OBJECTIVE: Give back each entry unchanged, minus pictures.

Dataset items

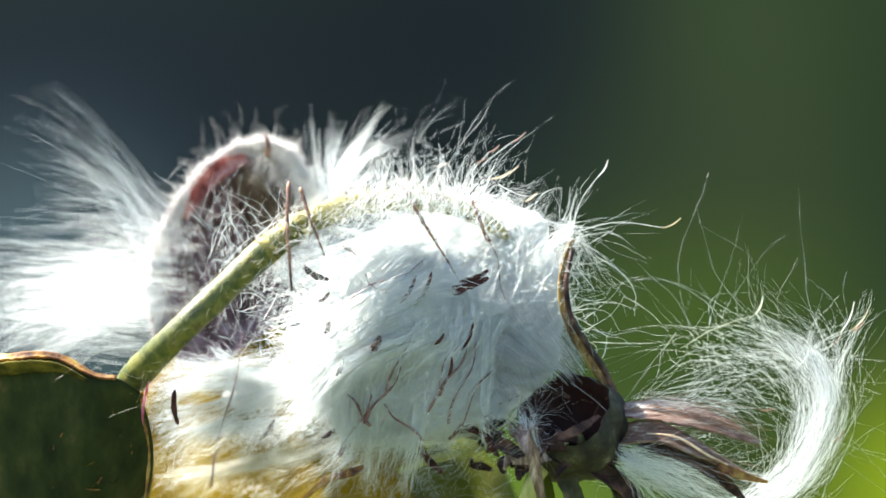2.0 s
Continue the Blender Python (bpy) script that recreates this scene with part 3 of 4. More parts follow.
    part("bract_tip", strap([(37.6, -5.0, -30.1), (40.3, -5.5, -31.5), (44.8, -4.0, -32.8)], [0.64, 0.72, 0.16], thick=0.3, n=14, seed=71), MARGIN, cup, "orange translucent bract tip")
    # loose fibres split off the dry bracts
    for g, n_f in (([(26.5, -1.0, -22.0), (31.7, -3.0, -22.5), (37.2, -4.0, -24.0), (44.1, -3.0, -26.7)], 60), ([(24.5, -1.0, -26.8), (30.0, -4.0, -27.5), (36.4, -5.0, -29.6), (43.6, -4.0, -32.8)], 50)):
        tagged(part("bract_fibre", bundle(rng, g, n_f, (0.5, 0.5, 1.2), (1.2, 0.8, 1.2), r=0.11, wave=0.3), BRISTLE_DARK, cup, "split brown fibres"), kind="stuff")
    part("stem", rod([(18.3, 5.0, -27.0), (12.3, -3.0, -31.5), (10.7, -3.0, -36.7), (10.4, -2.0, -44.0), (12, 0, -75), (12.2, 2, -140), (12.5, 4, -300), (12, 4, -650), (12, 4, -1035)], [1.20, 1.20, 1.12, 1.12, 1.4, 1.5, 1.8, 2.4, 3.0], n=90, sides=12), STEM_GREEN, plant, "pale green stem")
    part("stem", rod([(-47.6, 6.0, -21.4), (-49.4, 15.0, -29.4), (-50.5, 22.0, -37.9), (-47, 24, -70), (-42, 20, -120), (-30, 12, -250), (-6, 5, -450), (11, 4, -640)], [1.93, 1.77, 1.61, 1.6, 1.7, 1.8, 2.0, 2.0], n=80, sides=12), STEM_GREEN, plant, "side stem behind the leaf")


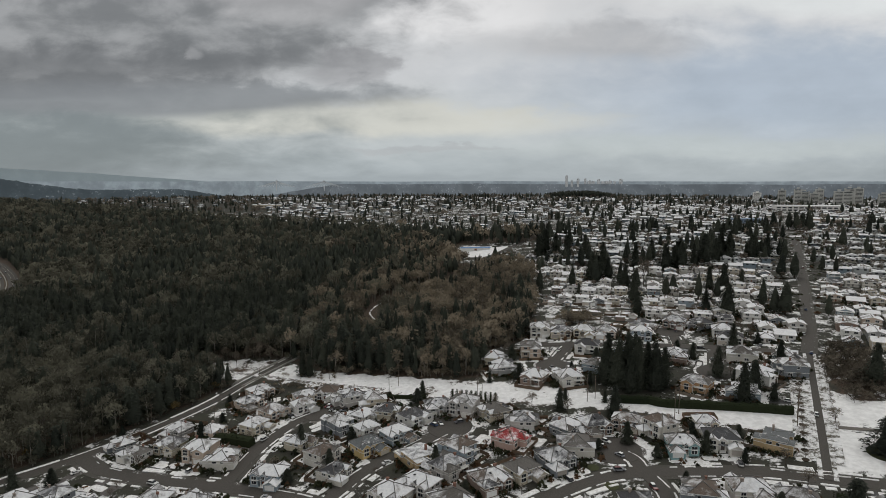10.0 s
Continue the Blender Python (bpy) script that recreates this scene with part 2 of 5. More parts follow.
MAT_GLASS, _nt, _b = material("dark_window_glass", 0.08)
_b.inputs["Base Color"].default_value, _b.inputs["Specular IOR Level"].default_value = (0.02, 0.024, 0.028, 1), 0.5
MAT_TYRE, _nt, _b = material("tyre_rubber", 0.9)
_b.inputs["Base Color"].default_value = (0.015, 0.015, 0.016, 1)
MAT_CAR, _nt, _b = material("car_paint", 0.3)
_nt.links.new(ramp(_nt, rand(_nt), [(0, (0.55, 0.55, 0.55)), (0.25, (0.03, 0.03, 0.035)), (0.45, (0.22, 0.23, 0.25)), (0.65, (0.6, 0.6, 0.6)),
              (0.8, (0.12, 0.02, 0.02)), (0.88, (0.03, 0.06, 0.14)), (0.94, (0.08, 0.08, 0.09))], "CONSTANT"), _b.inputs["Base Color"])
_b.inputs["Coat Weight"].default_value = 0.4
MAT_POOL, _nt, _b = material("pool_water", 0.1)
_b.inputs["Base Color"].default_value = (0.05, 0.33, 0.33, 1)


def leafy(name, dark, light, rough=0.9, per_tree=0.55):
    """Foliage or twigs: each clump its own shade, each tree its own cast."""
    m, nt, b = material(name, rough)
    isl = nt.nodes.new("ShaderNodeNewGeometry").outputs["Random Per Island"]
    at = nt.nodes.new("ShaderNodeAttribute")
    at.attribute_name = "tint"
    v = mnode(nt, "ADD", mnode(nt, "MULTIPLY", isl, 1 - per_tree), mnode(nt, "MULTIPLY", mnode(nt, "FRACT", mnode(nt, "ADD", at.outputs["Fac"], rand(nt))), per_tree))
    col = mixc(nt, v, dark, light)
    nt.links.new(col, b.inputs["Base Color"])
    b.inputs["Specular IOR Level"].default_value = 0.1
    # thin leaves and twigs let some light through
    tr = nt.nodes.new("ShaderNodeBsdfTranslucent")
    nt.links.new(col, tr.inputs[0])
    mx = nt.nodes.new("ShaderNodeMixShader")
    mx.inputs[0].default_value = 0.35
    nt.links.new(b.outputs[0], mx.inputs[1])
    nt.links.new(tr.outputs[0], mx.inputs[2])
    nt.links.new(mx.outputs[0], nt.nodes["Material Output"].inputs[0])
    return m


MAT_NEEDLE = leafy("conifer_needles", (0.022, 0.028, 0.024), (0.086, 0.094, 0.072))
MAT_TWIG = leafy("bare_twigs", (0.060, 0.052, 0.042), (0.230, 0.198, 0.160))
MAT_TWIG_RED = leafy("reddish_alder_twigs", (0.060, 0.052, 0.040), (0.350, 0.298, 0.224), per_tree=0.70)
MAT_TWIG_GREY = leafy("grey_green_twigs", (0.025, 0.026, 0.020), (0.205, 0.197, 0.150), per_tree=0.78)
MAT_ALDER_BARK = painted("pale_alder_bark", [(0.25, 0.235, 0.21)], 0.9, 0.4, 1.5)
MAT_BRUSH = leafy("dark_brush", (0.034, 0.031, 0.025), (0.190, 0.165, 0.130), per_tree=0.7)
MAT_BARK = painted("bark", [(0.085, 0.068, 0.055)], 0.95, 0.35, 2.0)
MAT_HEDGE = leafy("hedge_leaves", (0.014, 0.022, 0.012), (0.045, 0.055, 0.028))
MAT_SHRUB = leafy("garden_shrubs", (0.014, 0.020, 0.012), (0.070, 0.072, 0.040))
MAT_RUST = leafy("rust_brown_shrubs", (0.050, 0.030, 0.018), (0.165, 0.100, 0.060))


# ---------------------------------------------------------------- lie of the land
def land(x, y):
    """Height of the ground: a hillside that climbs ahead and to the right up to a plateau, a valley beyond it, far slopes."""
    q = 0.26 + 26 * math.tanh(x / 350) + 0.068 * y
    q = 97 - 12 * math.log1p(math.exp(min((97 - q) / 12, 60)))
    d = math.hypot(x, y)
    if d > 2150:
        s = min((d - 2150) / 700, 1)
        s = s * s * (3 - 2 * s)
        q = q * (1 - s) - 40 * s
        k = min(max((d - 2900) / 1700, 0), 1)
        q += k * k * (3 - 2 * k) * 88
    return q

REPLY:
2.0 s
Continue the Blender Python (bpy) script that recreates this scene with part 3 of 4. More parts follow.
    part("bract_tip", strap([(37.6, -5.0, -30.1), (40.3, -5.5, -31.5), (44.8, -4.0, -32.8)], [0.64, 0.72, 0.16], thick=0.3, n=14, seed=71), MARGIN, cup, "orange translucent bract tip")
    # loose fibres split off the dry bracts
    for g, n_f in (([(26.5, -1.0, -22.0), (31.7, -3.0, -22.5), (37.2, -4.0, -24.0), (44.1, -3.0, -26.7)], 60), ([(24.5, -1.0, -26.8), (30.0, -4.0, -27.5), (36.4, -5.0, -29.6), (43.6, -4.0, -32.8)], 50)):
        tagged(part("bract_fibre", bundle(rng, g, n_f, (0.5, 0.5, 1.2), (1.2, 0.8, 1.2), r=0.11, wave=0.3), BRISTLE_DARK, cup, "split brown fibres"), kind="stuff")
    part("stem", rod([(18.3, 5.0, -27.0), (12.3, -3.0, -31.5), (10.7, -3.0, -36.7), (10.4, -2.0, -44.0), (12, 0, -75), (12.2, 2, -140), (12.5, 4, -300), (12, 4, -650), (12, 4, -1035)], [1.20, 1.20, 1.12, 1.12, 1.4, 1.5, 1.8, 2.4, 3.0], n=90, sides=12), STEM_GREEN, plant, "pale green stem")
    part("stem", rod([(-47.6, 6.0, -21.4), (-49.4, 15.0, -29.4), (-50.5, 22.0, -37.9), (-47, 24, -70), (-42, 20, -120), (-30, 12, -250), (-6, 5, -450), (11, 4, -640)], [1.93, 1.77, 1.61, 1.6, 1.7, 1.8, 2.0, 2.0], n=80, sides=12), STEM_GREEN, plant, "side stem behind the leaf")


10.0 s
Continue the Blender Python (bpy) script that recreates this scene with part 2 of 5. More parts follow.
MAT_GLASS, _nt, _b = material("dark_window_glass", 0.08)
_b.inputs["Base Color"].default_value, _b.inputs["Specular IOR Level"].default_value = (0.02, 0.024, 0.028, 1), 0.5
MAT_TYRE, _nt, _b = material("tyre_rubber", 0.9)
_b.inputs["Base Color"].default_value = (0.015, 0.015, 0.016, 1)
MAT_CAR, _nt, _b = material("car_paint", 0.3)
_nt.links.new(ramp(_nt, rand(_nt), [(0, (0.55, 0.55, 0.55)), (0.25, (0.03, 0.03, 0.035)), (0.45, (0.22, 0.23, 0.25)), (0.65, (0.6, 0.6, 0.6)),
              (0.8, (0.12, 0.02, 0.02)), (0.88, (0.03, 0.06, 0.14)), (0.94, (0.08, 0.08, 0.09))], "CONSTANT"), _b.inputs["Base Color"])
_b.inputs["Coat Weight"].default_value = 0.4
MAT_POOL, _nt, _b = material("pool_water", 0.1)
_b.inputs["Base Color"].default_value = (0.05, 0.33, 0.33, 1)


def leafy(name, dark, light, rough=0.9, per_tree=0.55):
    """Foliage or twigs: each clump its own shade, each tree its own cast."""
    m, nt, b = material(name, rough)
    isl = nt.nodes.new("ShaderNodeNewGeometry").outputs["Random Per Island"]
    at = nt.nodes.new("ShaderNodeAttribute")
    at.attribute_name = "tint"
    v = mnode(nt, "ADD", mnode(nt, "MULTIPLY", isl, 1 - per_tree), mnode(nt, "MULTIPLY", mnode(nt, "FRACT", mnode(nt, "ADD", at.outputs["Fac"], rand(nt))), per_tree))
    col = mixc(nt, v, dark, light)
    nt.links.new(col, b.inputs["Base Color"])
    b.inputs["Specular IOR Level"].default_value = 0.1
    # thin leaves and twigs let some light through
    tr = nt.nodes.new("ShaderNodeBsdfTranslucent")
    nt.links.new(col, tr.inputs[0])
    mx = nt.nodes.new("ShaderNodeMixShader")
    mx.inputs[0].default_value = 0.35
    nt.links.new(b.outputs[0], mx.inputs[1])
    nt.links.new(tr.outputs[0], mx.inputs[2])
    nt.links.new(mx.outputs[0], nt.nodes["Material Output"].inputs[0])
    return m


MAT_NEEDLE = leafy("conifer_needles", (0.022, 0.028, 0.024), (0.086, 0.094, 0.072))
MAT_TWIG = leafy("bare_twigs", (0.060, 0.052, 0.042), (0.230, 0.198, 0.160))
MAT_TWIG_RED = leafy("reddish_alder_twigs", (0.060, 0.052, 0.040), (0.350, 0.298, 0.224), per_tree=0.70)
MAT_TWIG_GREY = leafy("grey_green_twigs", (0.025, 0.026, 0.020), (0.205, 0.197, 0.150), per_tree=0.78)
MAT_ALDER_BARK = painted("pale_alder_bark", [(0.25, 0.235, 0.21)], 0.9, 0.4, 1.5)
MAT_BRUSH = leafy("dark_brush", (0.034, 0.031, 0.025), (0.190, 0.165, 0.130), per_tree=0.7)
MAT_BARK = painted("bark", [(0.085, 0.068, 0.055)], 0.95, 0.35, 2.0)
MAT_HEDGE = leafy("hedge_leaves", (0.014, 0.022, 0.012), (0.045, 0.055, 0.028))
MAT_SHRUB = leafy("garden_shrubs", (0.014, 0.020, 0.012), (0.070, 0.072, 0.040))
MAT_RUST = leafy("rust_brown_shrubs", (0.050, 0.030, 0.018), (0.165, 0.100, 0.060))


# ---------------------------------------------------------------- lie of the land
def land(x, y):
    """Height of the ground: a hillside that climbs ahead and to the right up to a plateau, a valley beyond it, far slopes."""
    q = 0.26 + 26 * math.tanh(x / 350) + 0.068 * y
    q = 97 - 12 * math.log1p(math.exp(min((97 - q) / 12, 60)))
    d = math.hypot(x, y)
    if d > 2150:
        s = min((d - 2150) / 700, 1)
        s = s * s * (3 - 2 * s)
        q = q * (1 - s) - 40 * s
        k = min(max((d - 2900) / 1700, 0), 1)
        q += k * k * (3 - 2 * k) * 88
    return q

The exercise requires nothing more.